Optimizing Savitzky-Golay Filters for Arduino

Abstract

Savitzky-Golay filters are widely used for signal smoothing and derivative computation in embedded systems, particularly for sensor data processing. However, their standard implementation relies heavily on floating-point arithmetic, making them unsuitable for resource-constrained microcontrollers like Arduino/ATmega. This technical note presents an optimized implementation that replaces float coefficients with int8_t values while maintaining high precision. The proposed method reduces memory usage by 75% and eliminates most floating-point operations, achieving median relative errors below 1.5% as validated through Monte Carlo simulation.

Problem Statement

Embedded systems frequently require real-time signal processing for sensor data such as temperature readings, accelerometer outputs, or pressure measurements. Savitzky-Golay filters excel at computing smoothed derivatives while preserving signal features, making them ideal for detecting clean trends in sensor data.

However, the standard implementation poses significant challenges for microcontrollers:

memory overhead: float coefficients require 4 bytes each (44 bytes for an 11-point filter);
computational cost: multiple floating-point multiplications per sample;
limited precision: standard Arduino float implementation uses only 23-bit mantissa.

These limitations become critical when processing multiple sensor channels or implementing real-time control loops on memory-constrained devices.

Solution Overview

This optimization strategy transforms the Savitzky-Golay computation from a float-intensive operation to an integer-dominant calculation. The key insight is to represent coefficients as scaled integers while maintaining accuracy through careful numerical analysis. The core approach relies on mixed arithmetic, performing multiplications in integer domain, apply scaling once. The expeced memory reduction is estimated as 11 bytes vs 44 bytes per filter (75% savings).

R Implementation Analysis

The R implementation demonstrates the complete workflow for generating optimized Savitzky-Golay coefficients suitable for embedded systems. The core quantize_to_int8() function employs an intelligent scaling strategy that identifies the coefficient with maximum absolute value in each filter row and applies asymmetric quantization to fully utilize the int8_t range [-128, +127]. The Monte Carlo validation framework simulates realistic Arduino conditions by generating random uint8_t sensor data and comparing float reference calculations against the quantized implementation.

The error analysis reveals that the optimization maintains excellent accuracy across all filter positions, with median relative errors consistently below 1.5%. The symmetric error distribution pattern observed in the results reflects the mathematical properties of the Savitzky-Golay kernel, where edge positions naturally exhibit slightly higher quantization errors due to their larger coefficient magnitudes. This validation approach provides embedded developers with confidence that the int8_t optimization delivers production-ready accuracy for real-world sensor applications.
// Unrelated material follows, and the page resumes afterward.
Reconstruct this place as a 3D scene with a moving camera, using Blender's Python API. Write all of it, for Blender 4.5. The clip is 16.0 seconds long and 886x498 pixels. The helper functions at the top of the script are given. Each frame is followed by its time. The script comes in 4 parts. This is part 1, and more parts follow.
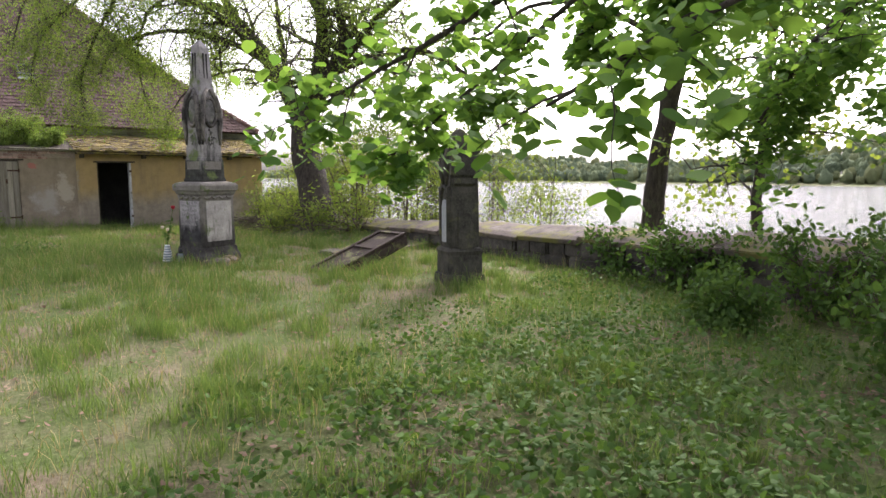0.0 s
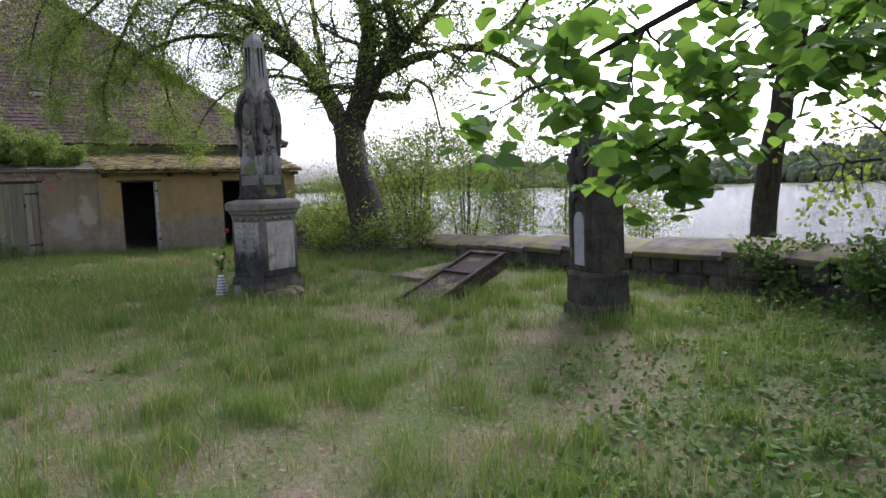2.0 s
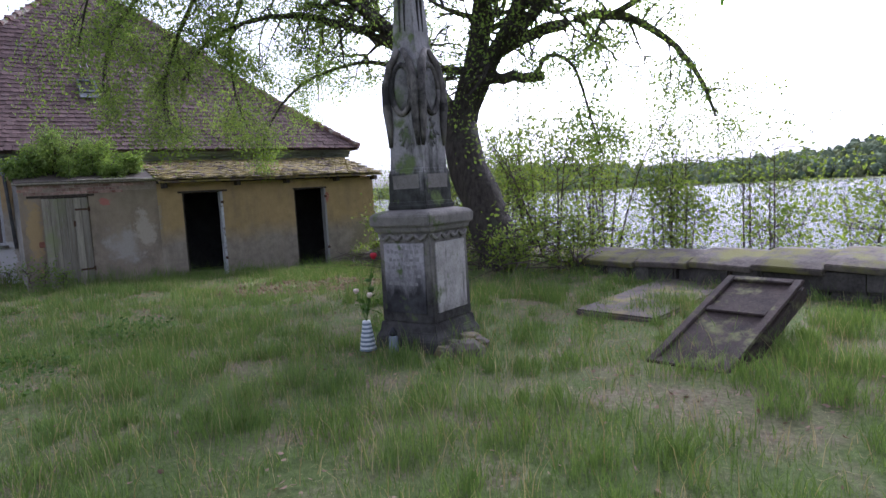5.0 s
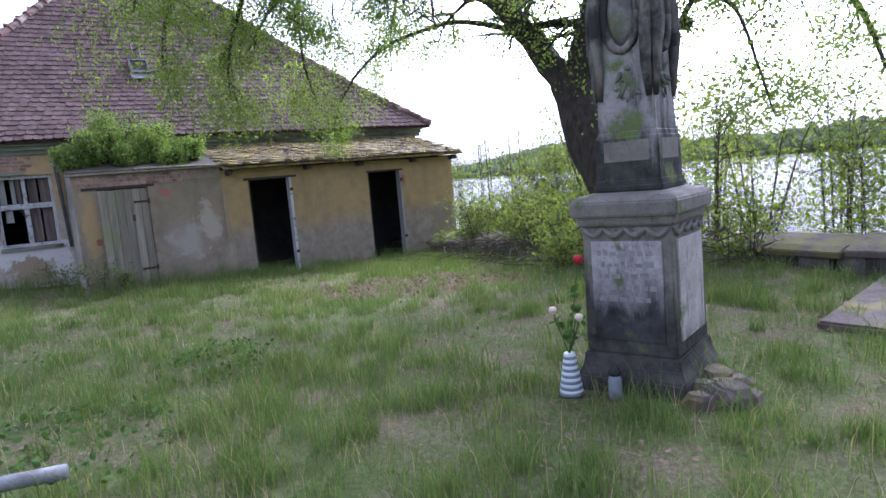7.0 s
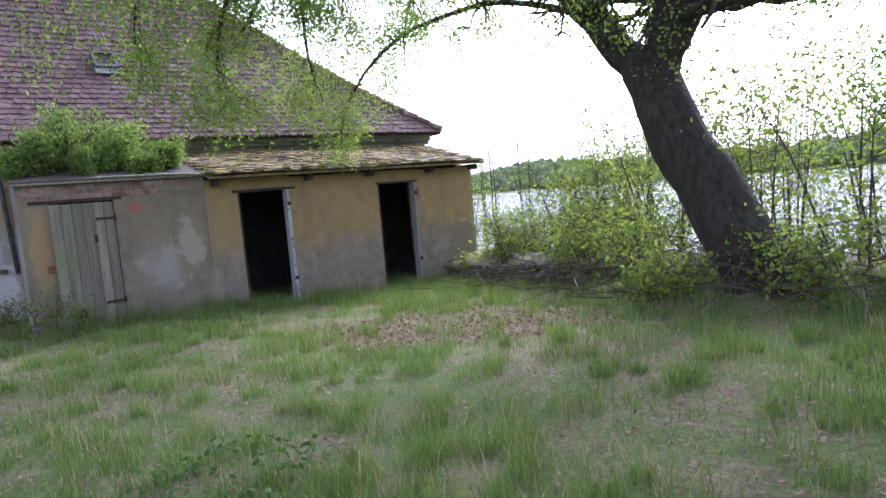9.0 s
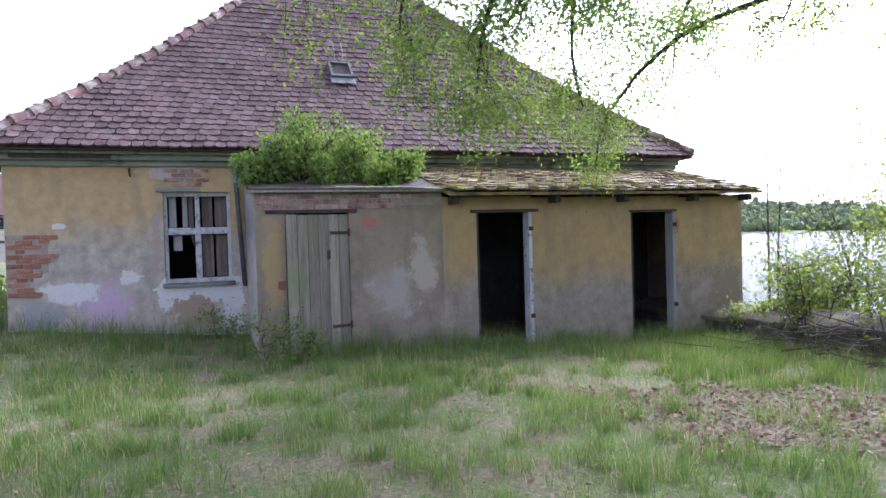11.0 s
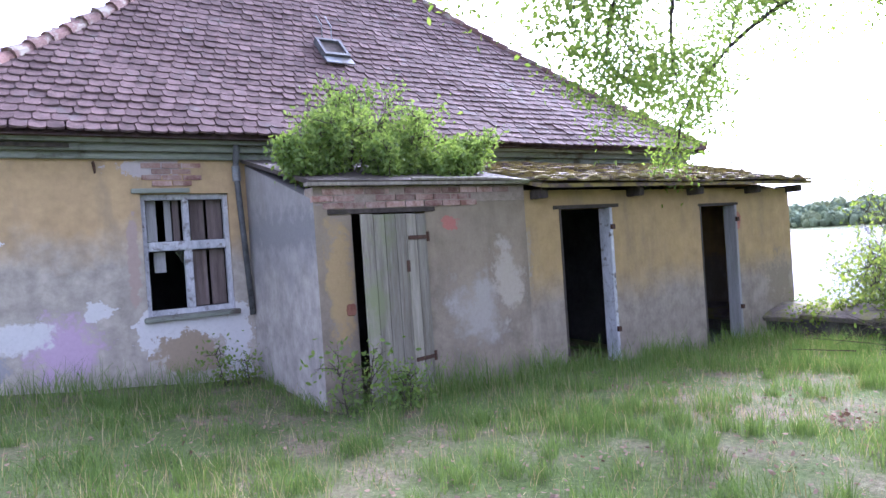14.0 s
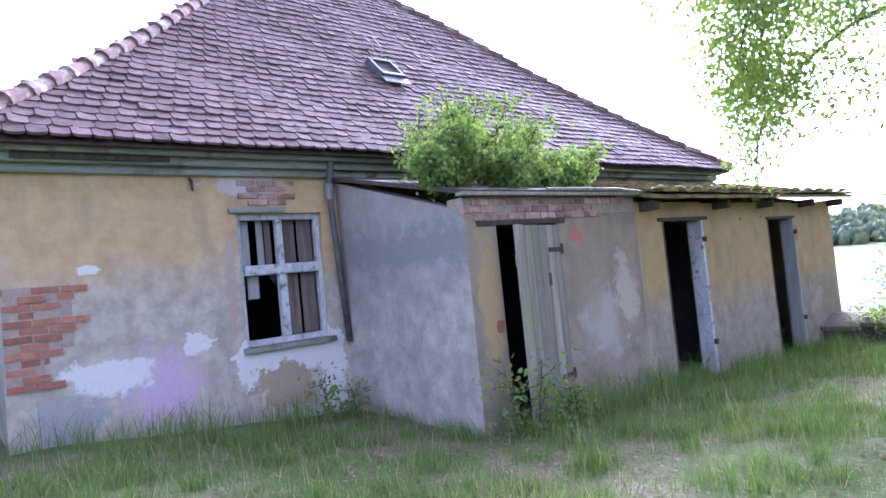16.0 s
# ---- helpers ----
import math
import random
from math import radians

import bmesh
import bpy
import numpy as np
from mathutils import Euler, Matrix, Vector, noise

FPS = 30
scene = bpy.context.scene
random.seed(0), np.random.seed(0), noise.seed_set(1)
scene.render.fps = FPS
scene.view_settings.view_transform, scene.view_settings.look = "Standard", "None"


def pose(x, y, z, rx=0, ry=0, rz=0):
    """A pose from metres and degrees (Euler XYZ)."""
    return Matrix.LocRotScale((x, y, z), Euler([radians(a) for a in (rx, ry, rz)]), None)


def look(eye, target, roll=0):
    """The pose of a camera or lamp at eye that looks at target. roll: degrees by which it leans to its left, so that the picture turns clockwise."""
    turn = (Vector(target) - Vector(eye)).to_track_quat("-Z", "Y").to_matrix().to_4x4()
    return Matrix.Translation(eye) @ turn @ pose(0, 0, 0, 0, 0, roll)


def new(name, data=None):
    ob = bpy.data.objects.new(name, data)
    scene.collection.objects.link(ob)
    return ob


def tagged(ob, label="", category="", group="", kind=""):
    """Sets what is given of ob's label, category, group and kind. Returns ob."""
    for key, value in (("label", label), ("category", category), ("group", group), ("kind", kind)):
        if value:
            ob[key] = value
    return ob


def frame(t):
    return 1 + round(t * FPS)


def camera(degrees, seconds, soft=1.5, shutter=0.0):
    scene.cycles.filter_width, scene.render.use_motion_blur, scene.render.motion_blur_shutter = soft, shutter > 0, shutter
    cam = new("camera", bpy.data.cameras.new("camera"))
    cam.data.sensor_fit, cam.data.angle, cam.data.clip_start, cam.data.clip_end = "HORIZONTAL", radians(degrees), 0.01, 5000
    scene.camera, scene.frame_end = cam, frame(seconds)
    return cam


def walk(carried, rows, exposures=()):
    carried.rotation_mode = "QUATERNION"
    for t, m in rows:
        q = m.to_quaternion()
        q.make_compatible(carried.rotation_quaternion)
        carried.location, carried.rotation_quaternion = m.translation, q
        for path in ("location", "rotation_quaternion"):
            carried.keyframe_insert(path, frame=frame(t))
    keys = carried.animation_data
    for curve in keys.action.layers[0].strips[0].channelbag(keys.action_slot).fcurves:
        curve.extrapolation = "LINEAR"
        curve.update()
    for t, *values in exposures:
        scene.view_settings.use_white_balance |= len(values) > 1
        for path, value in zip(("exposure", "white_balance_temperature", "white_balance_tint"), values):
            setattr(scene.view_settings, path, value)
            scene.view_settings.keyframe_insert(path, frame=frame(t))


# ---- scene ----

Relative error analysis for int8_t quantized Savitzky-Golay coefficients across all 11 filter positions. Bars represent median relative error (%) based on 10,000 Monte Carlo simulations with random uint8_t input data (0-255 range). Error bars indicate the interquartile range (IQR, 25th-75th percentile). All positions maintain median errors below 1.5%, with the center position (P6) showing optimal performance at approximately 0.3% median error.

Arduino-Optimized Filter Implementation

The Arduino implementation demonstrates the practical benefits of the int8_t optimization in a production-ready embedded context. The core savitzky_golay_derivative() function exemplifies the efficiency gains: it performs only integer multiplications in a tight loop, accumulating results in a 32-bit signed integer to prevent overflow, followed by a single floating-point operation for final scaling. This design minimizes computational overhead while maintaining numerical precision. The implementation provides pre-computed coefficients for some useful filter positions, allowing to select the optimal row based on their specific application requirements.

The circular buffer management in update_and_compute_derivative() addresses the real-world challenge of continuous sensor data processing, automatically handling buffer wraparound and ensuring proper data ordering. Memory usage is dramatically reduced from the standard 44-byte float implementation to just 15 bytes (11 int8_t coefficients + 1 float scale factor), making this approach viable even on the most resource-constrained microcontrollers. The example temperature monitoring application illustrates practical deployment, including ADC reading, sensor value mapping, and derivative-based trend detection—common requirements in embedded sensor systems.